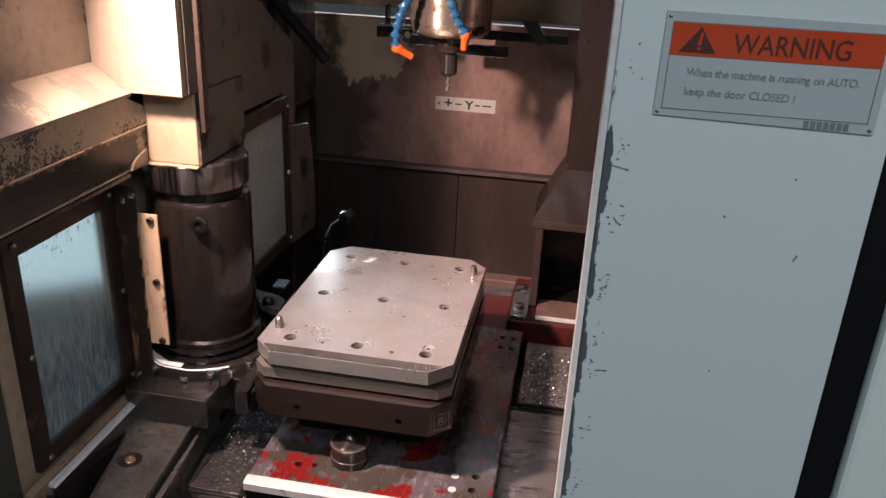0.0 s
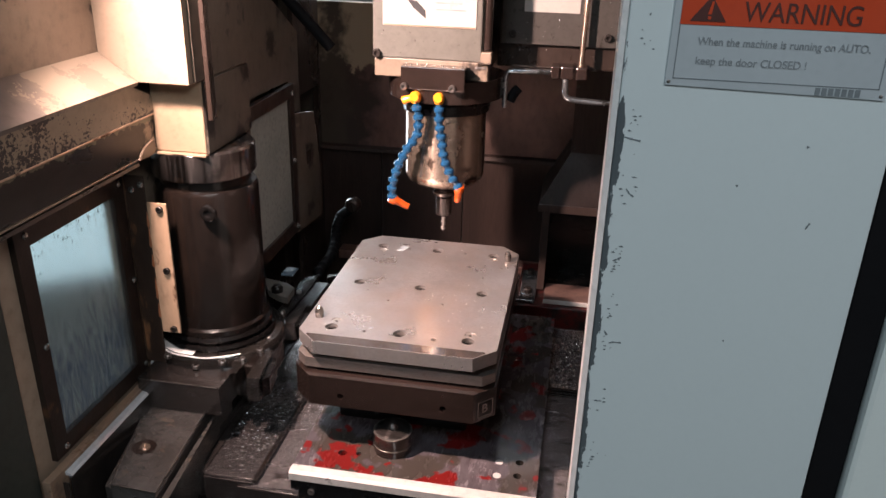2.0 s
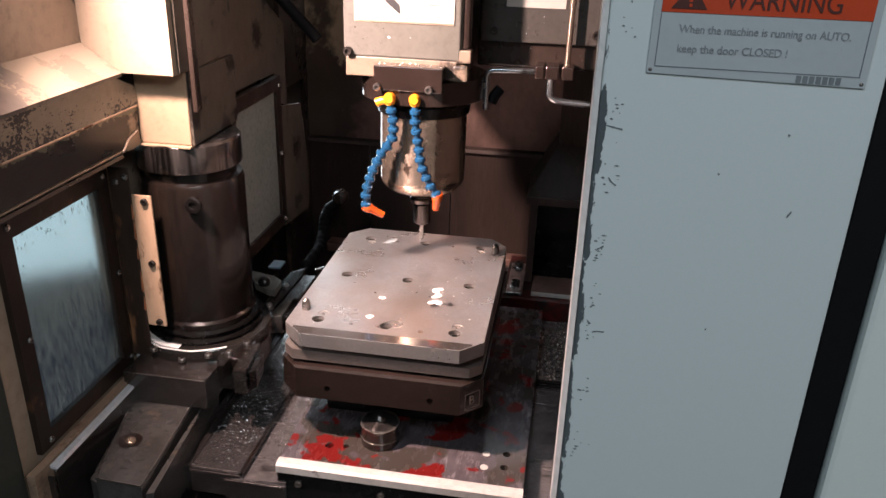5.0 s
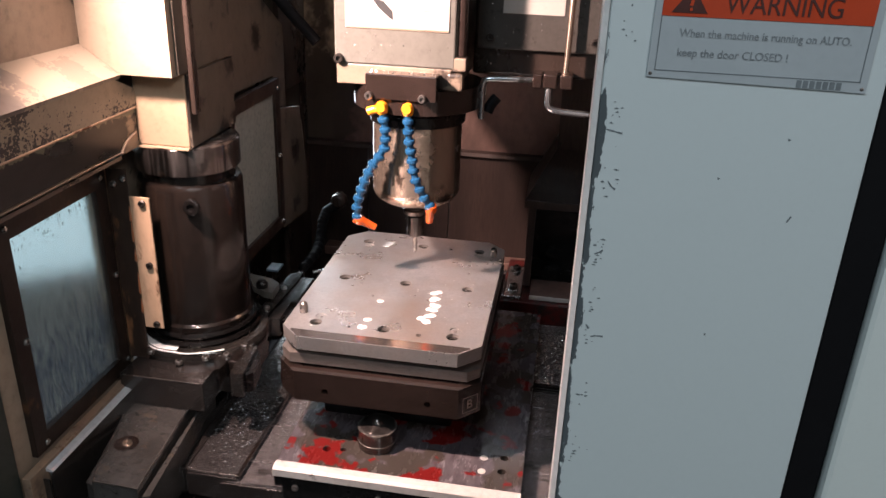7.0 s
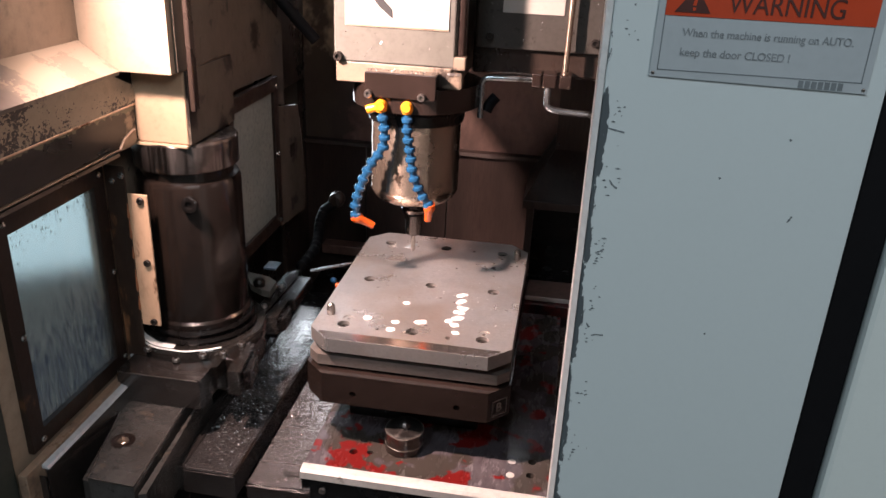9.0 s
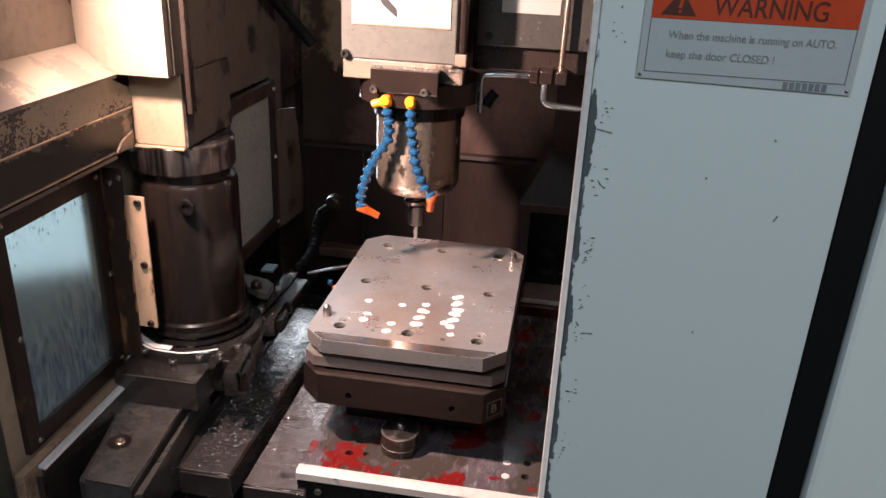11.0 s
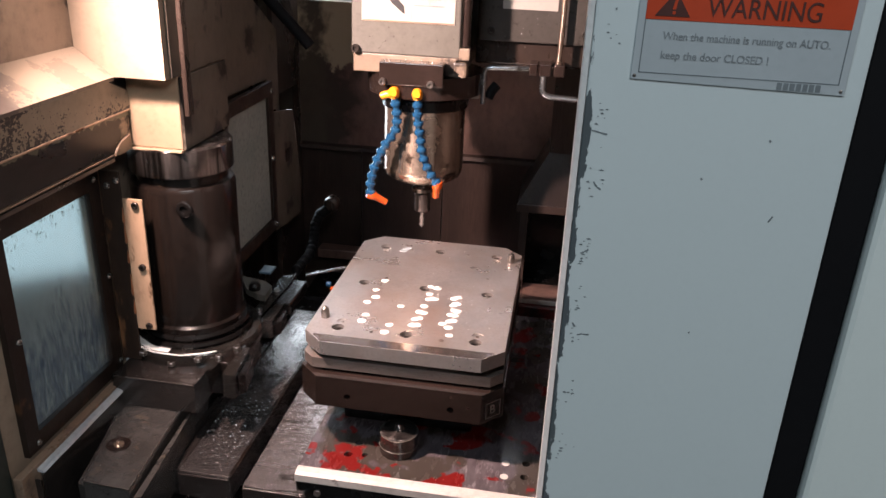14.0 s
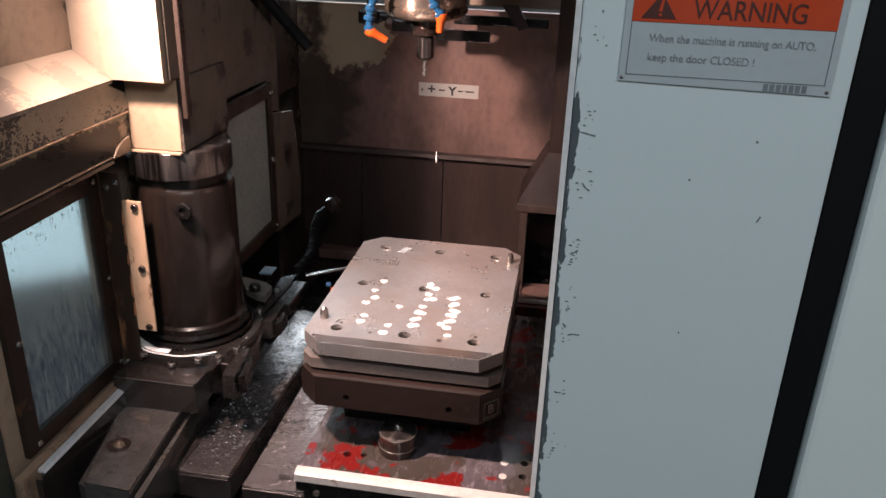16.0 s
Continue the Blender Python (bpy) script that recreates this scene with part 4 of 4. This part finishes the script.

• _Your instructions_: From the material above, reproduce everything verbatim except the pictures.

• _The reply_:
0.0 s
2.0 s
5.0 s
7.0 s
9.0 s
11.0 s
14.0 s
16.0 s
Continue the Blender Python (bpy) script that recreates this scene with part 4 of 4. This part finishes the script.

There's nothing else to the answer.